At one time there were small settlements, camps and even towns all along the valleys of the Stillaguamish, Suiattle and Sauk Rivers. This a collection of some of the history of the yesteryear of these places. Some of these historic places today only bear their names on maps such as Tulker, Rowan or C-Post etc. Some places leave a legacy of historic buildings, mines or ruins like like echos of the past.

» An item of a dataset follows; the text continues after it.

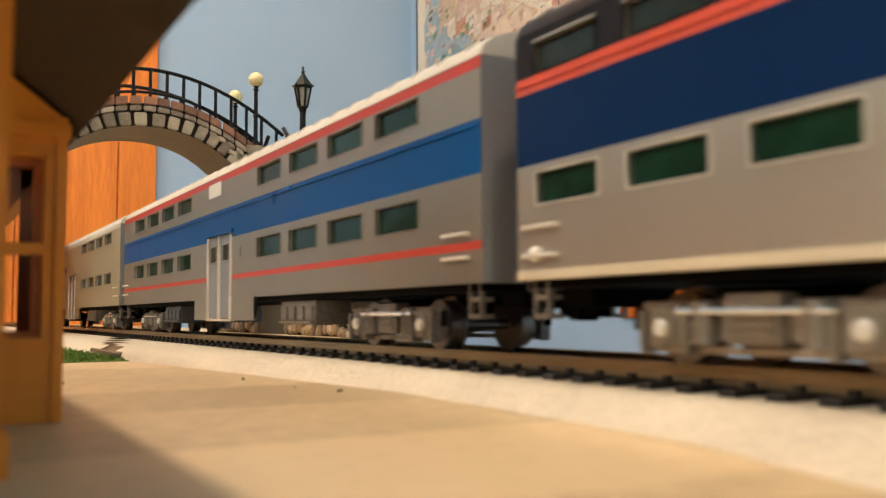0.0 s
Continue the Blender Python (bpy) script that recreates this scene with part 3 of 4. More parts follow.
for i in range(30):
    ya, yb = YC - 98 + (i + 0.4) * 6.55, YC - 98 + (i + 1.2) * 6.55
    ym = (ya + yb) / 2
    for t0, t1 in ((-10.2, -6.4), (-15.0, -11.0), (-20.0, -15.8)):
        u = (ym - YC) / AX
        top = ZB + BZ * math.sqrt(max(0.0, 1 - u * u)) + 10.5
        if deck(ym) + t0 > top + 1.0 and abs(u) < 0.93:
            block("course_stone", [(ya, deck(ya) + t0), (yb, deck(yb) + t0), (yb, deck(yb) + t1), (ya, deck(ya) + t1)], XF - 1.0, XF + 0.9 + rs.uniform(0, 0.7), PALESTONE, 0.6)
# spandrel and pier-corner stones where the ring leaves room
for s in (1, -1):
    for zc in np.arange(BASE + 5, 112, 6.6):
        if zc < 96 and s < 0:
            continue
        yy = YC + s * 103.0
        stone(XF + 0.2, yy + rs.uniform(-1.2, 1.2), zc, 3.2, 3.2 + rs.uniform(-0.3, 0.6), 3.9)
    for a, b, c, d in ((204, 217, 126.4, 132.6), (209.5, 224.5, 119.2, 125.6), (217, 231, 112, 118.4), (202, 208.6, 119.4, 125.0), (209, 216, 112.4, 118.2), (221, 234.5, 105, 111.2)):
        p, q = sorted((YC + s * (a - YC), YC + s * (b - YC)))
        block("quoin", [(p, c), (q, c + rs.uniform(-0.4, 0.4)), (q, d), (p, d + rs.uniform(-0.4, 0.4))], XF - 1.0, XF + 1.6 + rs.uniform(0, 0.7), PALESTONE, 0.8)
    for yy, zc in ((226, 97), (231, 88), (233, 76), (234, 64)):
        stone(XF + 0.2, YC + s * (yy - YC), zc, 2.2, 4.4, 3.4)
for s in (1, -1):
    one("spandrel", lambda bm: prism(bm, [(YC + s * 70, deck(YC + 70) - 3), (YC + s * 99.5, 112), (YC + s * 100, 20), (YC + s * 92, 66), (YC + s * 82, 92)], XF - 1.3, XF + 0.2, "x"), MORTAR, br, "dark mortar of the spandrel")
# walkway
def walkway(bm):
    n = 24
    ys = [YC - 98 + 196 * i / n for i in range(n + 1)]
    for a, b in zip(ys, ys[1:]):
        prism(bm, [(a, deck(a) - 1), (b, deck(b) - 1), (b, deck(b) + 0.6), (a, deck(a) + 0.6)], XB + 2, XF - 2.4, "x")
one("walkway", walkway, CONCRETE, br)
# railings over the arch
for x in (XF - 4, XB + 4):
    def archrail(bm, x=x):
        ys = np.linspace(YC - 99, YC + 99, 29)
        tube(bm, [(x, y, deck(y) + 25.2 + 0.001 * (y - YC) ** 2) for y in ys], 1.4, 8)
        tube(bm, [(x, y, deck(y) + 8.6 + 0.0004 * (y - YC) ** 2) for y in ys], 1.1, 8)
    one("handrail", archrail, IRON, br, "black iron arched handrail")
    for y in np.arange(YC - 92, YC + 95, 11.6):
        one("baluster", lambda bm, y=y, x=x: (cyl(bm, (x, y, deck(y)), (x, y, deck(y) + 25.2 + 0.001 * (y - YC) ** 2), 1.2, 1.2, 8), ball(bm, (x, y, deck(y) + 8.6), 1.5, 8, 6)), IRON, br)
# railings of the stairs
bal = bmesh.new()
cyl(bal, (0, 0, 0), (0, 0, 36.5), 1.1, 1.1, 8)
bal_mesh = mesh_of("baluster", bal, IRON)
for s in (1, -1):
    for yy in ((103.0, 145.2)):
        y = YC + s * yy
        for d in (1, -1):
            e = XF if d > 0 else XB - (22 if yy > 120 else 0)
            p0, p1 = Vector((e - d * 14, y, 150.5)), Vector((e + d * 121, y, 41))
            if yy > 120:
                p0 = Vector((e - d * 28, y, 155.5))
            def srail(bm, p0=p0, p1=p1, y=y, e=e, d=d, yy=yy):
                top = [p0, p1, Vector((e + d * 123.5, y, 34)), Vector((e + d * 124, y, -4))]
                if yy > 120:
                    top = [Vector((XM - 11, y, 155.8)), Vector((e - d * 27, y, 154.5))] + top[1:]
                tube(bm, top, 1.6, 8)
                tube(bm, [p0 - Vector((0, 0, 38)), p1 - Vector((0, 0, 34))], 0.75, 8)
            one("stair_rail", srail, IRON, br, "black iron stair handrail")
            for k in range(1, 20):
                p = p0.lerp(p1, k / 20.0)
                o = new("baluster", bal_mesh)
                o.location = (p.x / 1000, p.y / 1000, (p.z - 36.5) / 1000)
                o.parent = br
            if yy > 120:
                for k in range(2):
                    o = new("baluster", bal_mesh)
                    o.location = ((e - d * (31 + k * 7.5)) / 1000, y / 1000, 0.1185)
                    o.parent = br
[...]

Early day logging and working at the mill was a long hard days work, not just for the man of the house but for the whole family. Children helped by doing a long list of chores to help put food on the table. Wives were running the household as well as the farms while their husbands were off working at the logging camps way up in the woods. Timber related jobs such as logging, working at the mills or on the railroads was abundant and people came to the valleys to build their lives. Learn more about the mill-towns and settlements of the past in the Darrington area.
The mine at Snow Gulch
Mining around Darrington all started in 1889 when gold was discovered deep in the Cascade Mountain Range at a place that will later be known as Monte Cristo. Prospectors poured into the area and several mining claims were established around the Darrington area as well. Millions of dollars poured into the area from wealthy investors and tunnels were drilled and blasted deep into the mountainsides looking for that big strike. Miles of roads and mining trams were constructed to bring out the rich ore deposits from those remote jagged peaks. Although such deposits of silver, gold, iron, copper etc. were found, that big gold strike was never discovered. Prospectors began to pull up claims and head on to the Klondike and investors withdrew their money. Mining history still lingers in the valleys and mountains and small time prospectors still hold claims, the mining audits can still be seen from hiking trails such Snow Gulch and some of the trails we hike today like the Neiderprum Trail were routes to mining claims.